Work instructions -> Below are records to be output exactly, every one of them.
Start of Raw records
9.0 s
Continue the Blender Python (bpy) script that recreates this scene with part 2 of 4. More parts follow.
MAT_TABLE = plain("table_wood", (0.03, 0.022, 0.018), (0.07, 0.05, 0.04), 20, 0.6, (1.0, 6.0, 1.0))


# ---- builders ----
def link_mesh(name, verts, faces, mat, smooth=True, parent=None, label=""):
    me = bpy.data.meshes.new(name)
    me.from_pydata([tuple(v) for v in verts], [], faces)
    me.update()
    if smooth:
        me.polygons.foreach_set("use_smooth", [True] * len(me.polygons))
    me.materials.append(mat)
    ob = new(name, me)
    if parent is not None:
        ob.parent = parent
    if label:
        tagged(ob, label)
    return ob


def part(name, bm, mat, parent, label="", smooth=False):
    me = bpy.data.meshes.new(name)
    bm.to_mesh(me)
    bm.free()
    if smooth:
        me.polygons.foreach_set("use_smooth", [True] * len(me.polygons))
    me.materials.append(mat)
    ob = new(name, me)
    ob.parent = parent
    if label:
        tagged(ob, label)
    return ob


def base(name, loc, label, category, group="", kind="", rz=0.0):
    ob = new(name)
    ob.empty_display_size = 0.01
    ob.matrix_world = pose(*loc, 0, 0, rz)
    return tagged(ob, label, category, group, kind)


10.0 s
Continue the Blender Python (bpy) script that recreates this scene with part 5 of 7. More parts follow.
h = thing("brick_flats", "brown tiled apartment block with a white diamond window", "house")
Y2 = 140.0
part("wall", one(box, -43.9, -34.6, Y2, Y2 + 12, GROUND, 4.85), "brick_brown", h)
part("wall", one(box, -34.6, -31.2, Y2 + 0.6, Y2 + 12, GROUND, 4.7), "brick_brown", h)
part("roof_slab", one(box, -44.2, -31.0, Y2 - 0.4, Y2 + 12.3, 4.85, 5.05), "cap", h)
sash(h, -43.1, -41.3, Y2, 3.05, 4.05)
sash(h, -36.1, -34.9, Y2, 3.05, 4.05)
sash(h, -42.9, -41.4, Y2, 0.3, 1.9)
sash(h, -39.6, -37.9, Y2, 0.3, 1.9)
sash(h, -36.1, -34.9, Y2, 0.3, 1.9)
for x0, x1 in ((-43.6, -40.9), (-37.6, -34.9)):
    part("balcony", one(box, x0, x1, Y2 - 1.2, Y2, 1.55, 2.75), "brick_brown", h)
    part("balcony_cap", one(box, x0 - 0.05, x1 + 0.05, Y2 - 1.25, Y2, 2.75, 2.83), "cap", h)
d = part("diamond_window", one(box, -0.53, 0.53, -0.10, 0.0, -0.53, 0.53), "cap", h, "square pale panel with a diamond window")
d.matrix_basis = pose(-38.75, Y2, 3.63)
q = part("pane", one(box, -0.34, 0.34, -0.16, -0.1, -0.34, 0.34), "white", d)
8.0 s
End of Raw records
The completed task ->
9.0 s
Continue the Blender Python (bpy) script that recreates this scene with part 2 of 4. More parts follow.
MAT_TABLE = plain("table_wood", (0.03, 0.022, 0.018), (0.07, 0.05, 0.04), 20, 0.6, (1.0, 6.0, 1.0))


# ---- builders ----
def link_mesh(name, verts, faces, mat, smooth=True, parent=None, label=""):
    me = bpy.data.meshes.new(name)
    me.from_pydata([tuple(v) for v in verts], [], faces)
    me.update()
    if smooth:
        me.polygons.foreach_set("use_smooth", [True] * len(me.polygons))
    me.materials.append(mat)
    ob = new(name, me)
    if parent is not None:
        ob.parent = parent
    if label:
        tagged(ob, label)
    return ob


def part(name, bm, mat, parent, label="", smooth=False):
    me = bpy.data.meshes.new(name)
    bm.to_mesh(me)
    bm.free()
    if smooth:
        me.polygons.foreach_set("use_smooth", [True] * len(me.polygons))
    me.materials.append(mat)
    ob = new(name, me)
    ob.parent = parent
    if label:
        tagged(ob, label)
    return ob


def base(name, loc, label, category, group="", kind="", rz=0.0):
    ob = new(name)
    ob.empty_display_size = 0.01
    ob.matrix_world = pose(*loc, 0, 0, rz)
    return tagged(ob, label, category, group, kind)


10.0 s
Continue the Blender Python (bpy) script that recreates this scene with part 5 of 7. More parts follow.
h = thing("brick_flats", "brown tiled apartment block with a white diamond window", "house")
Y2 = 140.0
part("wall", one(box, -43.9, -34.6, Y2, Y2 + 12, GROUND, 4.85), "brick_brown", h)
part("wall", one(box, -34.6, -31.2, Y2 + 0.6, Y2 + 12, GROUND, 4.7), "brick_brown", h)
part("roof_slab", one(box, -44.2, -31.0, Y2 - 0.4, Y2 + 12.3, 4.85, 5.05), "cap", h)
sash(h, -43.1, -41.3, Y2, 3.05, 4.05)
sash(h, -36.1, -34.9, Y2, 3.05, 4.05)
sash(h, -42.9, -41.4, Y2, 0.3, 1.9)
sash(h, -39.6, -37.9, Y2, 0.3, 1.9)
sash(h, -36.1, -34.9, Y2, 0.3, 1.9)
for x0, x1 in ((-43.6, -40.9), (-37.6, -34.9)):
    part("balcony", one(box, x0, x1, Y2 - 1.2, Y2, 1.55, 2.75), "brick_brown", h)
    part("balcony_cap", one(box, x0 - 0.05, x1 + 0.05, Y2 - 1.25, Y2, 2.75, 2.83), "cap", h)
d = part("diamond_window", one(box, -0.53, 0.53, -0.10, 0.0, -0.53, 0.53), "cap", h, "square pale panel with a diamond window")
d.matrix_basis = pose(-38.75, Y2, 3.63)
q = part("pane", one(box, -0.34, 0.34, -0.16, -0.1, -0.34, 0.34), "white", d)
8.0 s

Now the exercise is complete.